The concept of “objective truth” should be restored as the main goal of Russian criminal law, the country’s head investigator told Rossiiskaya Gazeta.

Search for objective truth was present as an objective in all Soviet Criminal Codes, but dropped after the Soviet Union’s demise as a “relic of Marxist-Leninist ideology,” head of the Investigative Committee, Alexander Bastrykin, said in an interview published on Friday.

Legislative amendments prepared by the Investigative Committee propose to restore it, giving courts more powers to search for objective truth during trials, Bastrykin told the governmental daily.

After Perestroika, Russia switched to the so-called Anglo-American doctrine, where the judge’s job is to decide between arguments of the competing parties, not to pursue the objective truth about a crime. The latter objective is a staple of the Romano-Germanic judicial system, which Russia has traditionally leaned toward, Bastrykin said.

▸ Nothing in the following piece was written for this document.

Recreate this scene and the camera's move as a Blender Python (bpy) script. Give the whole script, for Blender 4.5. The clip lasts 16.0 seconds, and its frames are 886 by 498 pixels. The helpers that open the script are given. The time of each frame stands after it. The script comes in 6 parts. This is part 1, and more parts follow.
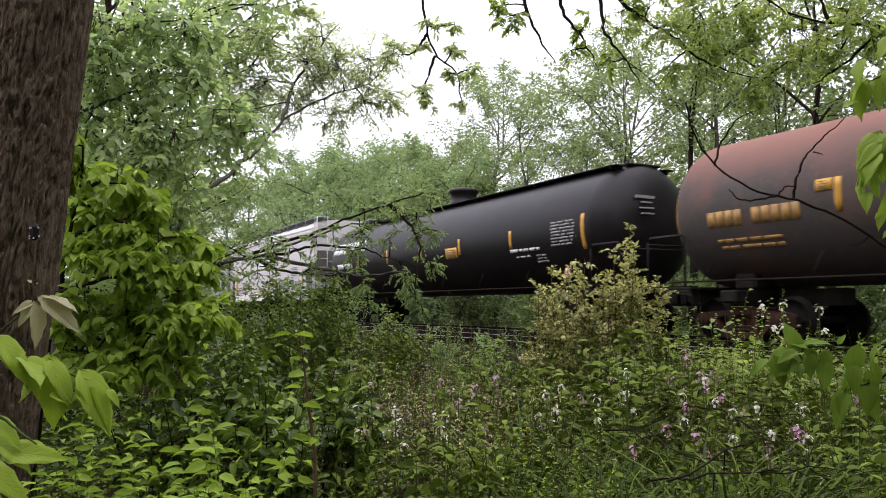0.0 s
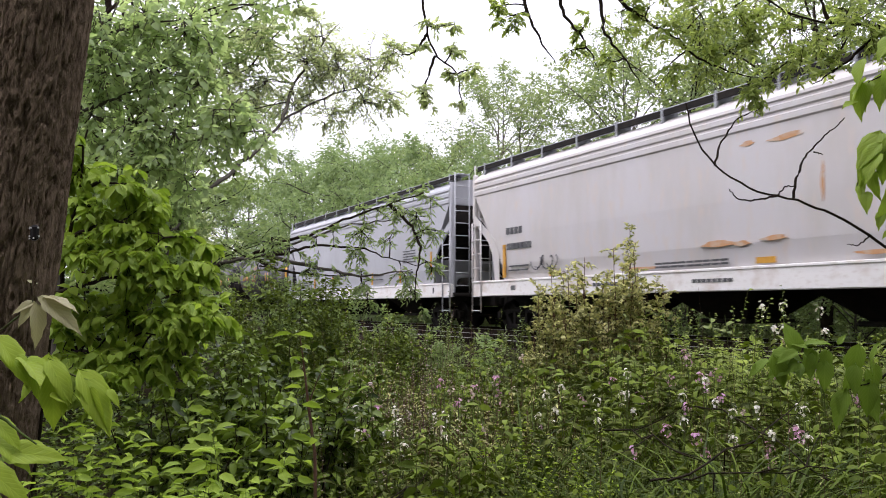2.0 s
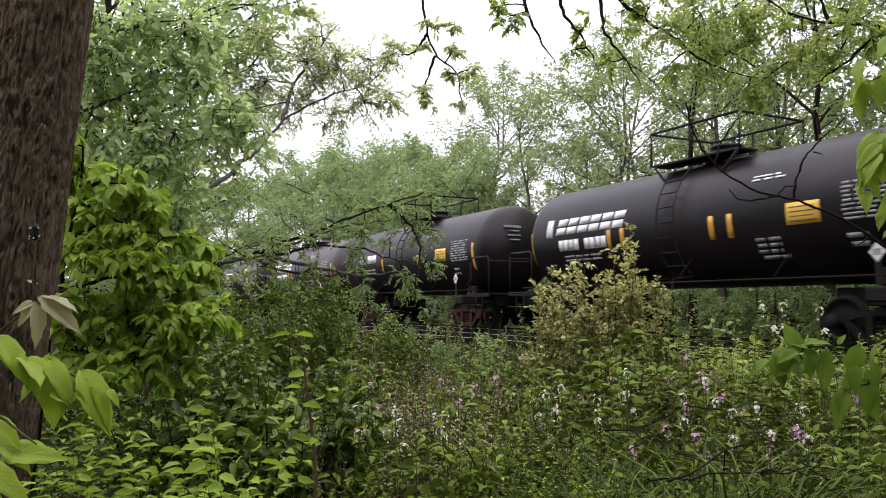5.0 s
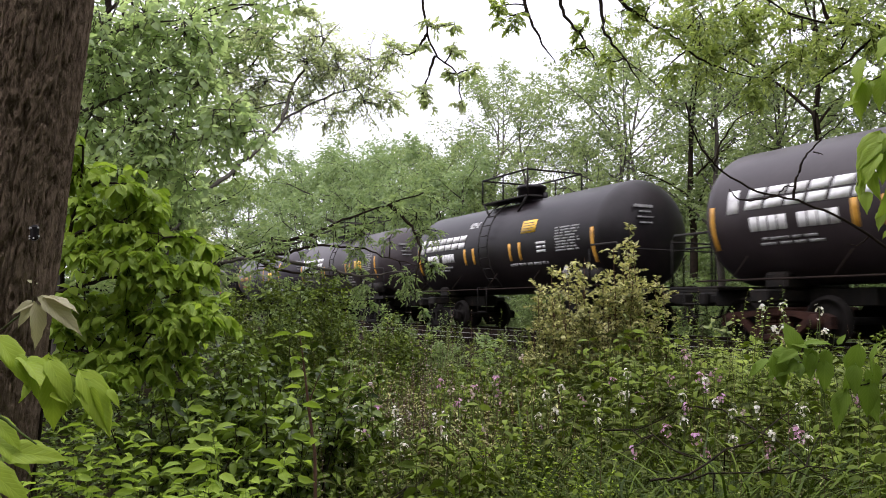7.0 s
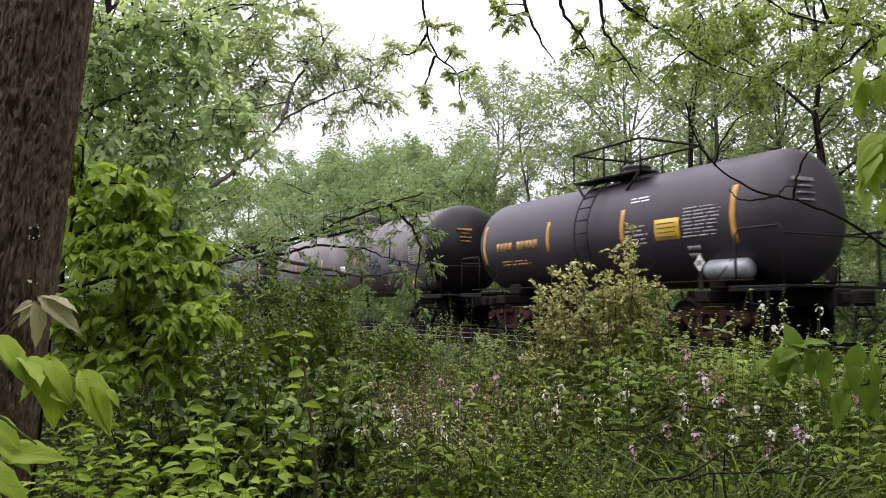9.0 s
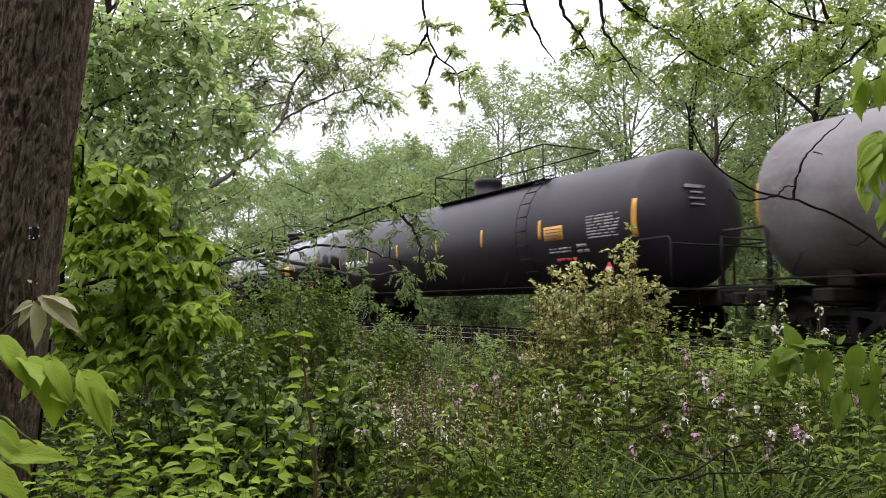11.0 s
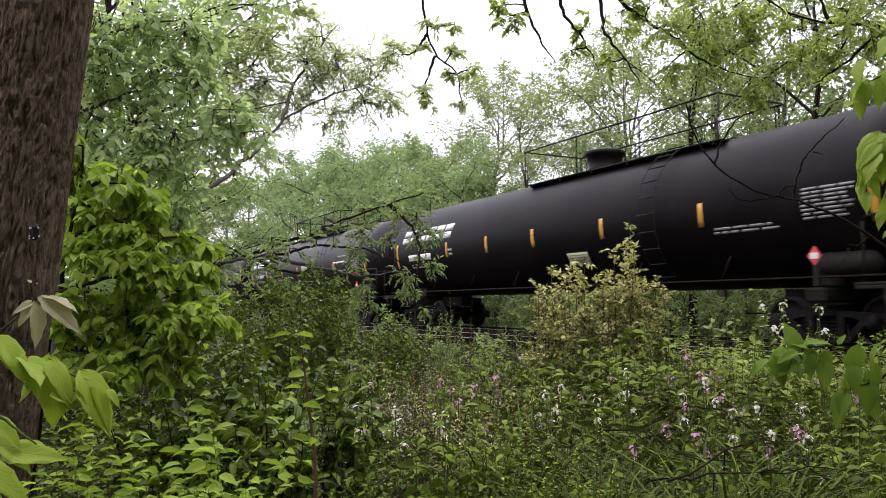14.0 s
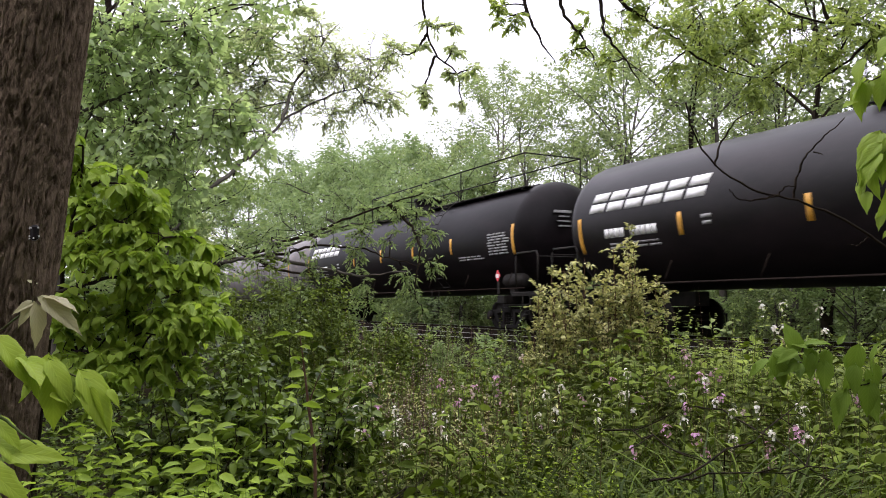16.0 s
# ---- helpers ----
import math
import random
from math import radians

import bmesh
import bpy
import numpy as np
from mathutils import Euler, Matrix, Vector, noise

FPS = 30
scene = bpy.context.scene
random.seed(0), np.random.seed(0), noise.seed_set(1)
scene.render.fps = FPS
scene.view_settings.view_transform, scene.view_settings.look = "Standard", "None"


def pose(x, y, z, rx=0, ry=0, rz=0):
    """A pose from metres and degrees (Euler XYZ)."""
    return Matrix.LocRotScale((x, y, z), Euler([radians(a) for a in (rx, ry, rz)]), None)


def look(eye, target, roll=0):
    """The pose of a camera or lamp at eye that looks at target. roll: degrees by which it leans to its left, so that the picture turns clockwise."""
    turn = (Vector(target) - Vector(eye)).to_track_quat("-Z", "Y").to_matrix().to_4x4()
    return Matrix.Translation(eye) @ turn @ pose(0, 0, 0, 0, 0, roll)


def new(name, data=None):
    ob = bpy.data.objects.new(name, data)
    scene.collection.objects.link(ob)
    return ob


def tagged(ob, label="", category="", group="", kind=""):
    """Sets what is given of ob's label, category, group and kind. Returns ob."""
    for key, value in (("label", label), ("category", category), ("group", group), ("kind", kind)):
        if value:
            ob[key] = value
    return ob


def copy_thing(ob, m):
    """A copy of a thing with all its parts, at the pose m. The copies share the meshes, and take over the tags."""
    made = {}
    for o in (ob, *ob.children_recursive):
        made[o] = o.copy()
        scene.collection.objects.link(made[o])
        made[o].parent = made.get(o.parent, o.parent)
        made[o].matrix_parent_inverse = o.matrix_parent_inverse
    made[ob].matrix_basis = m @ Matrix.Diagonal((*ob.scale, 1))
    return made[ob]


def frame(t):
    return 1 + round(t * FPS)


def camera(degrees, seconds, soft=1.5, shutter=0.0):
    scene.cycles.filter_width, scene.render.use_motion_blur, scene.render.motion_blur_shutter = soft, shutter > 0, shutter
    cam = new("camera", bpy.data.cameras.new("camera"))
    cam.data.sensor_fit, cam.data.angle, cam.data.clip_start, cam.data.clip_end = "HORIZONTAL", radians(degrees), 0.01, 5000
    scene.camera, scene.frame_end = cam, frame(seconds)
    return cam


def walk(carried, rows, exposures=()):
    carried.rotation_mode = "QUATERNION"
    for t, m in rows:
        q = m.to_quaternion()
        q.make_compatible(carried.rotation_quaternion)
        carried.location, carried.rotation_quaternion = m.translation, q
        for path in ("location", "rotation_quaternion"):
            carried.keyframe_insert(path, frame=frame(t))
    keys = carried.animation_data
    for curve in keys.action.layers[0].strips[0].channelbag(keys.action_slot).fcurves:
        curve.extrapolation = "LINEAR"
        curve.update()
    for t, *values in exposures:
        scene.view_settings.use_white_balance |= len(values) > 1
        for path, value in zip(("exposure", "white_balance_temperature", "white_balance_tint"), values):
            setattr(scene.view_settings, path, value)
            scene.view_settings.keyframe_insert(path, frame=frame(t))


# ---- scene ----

The legislative changes should allow courts to return more cases to prosecutors for additional investigation, Bastrykin said. He did not say when the bill may be filed with the State Duma.

Bastrykin’s watchdog has been increasingly active since the Kremlin separated it from the Prosecutor General’s Office in 2011, vesting it with more independence. The investigators and the prosecutors became locked in a turf war immediately after the split, though the standoff quieted down in recent months.

Bastrykin’s proposals are theoretically sound, but would require a radical revamp of the whole court and investigation system in Russia, said Sergei Smirnov, a criminal law expert with the Yukov, Khrenov & Partners law firm.

“The courts already have a lot of authority and a lot of tasks, and we’ll just sink into a procedural mire if more responsibilities are added,” Smirnov said by telephone on Friday.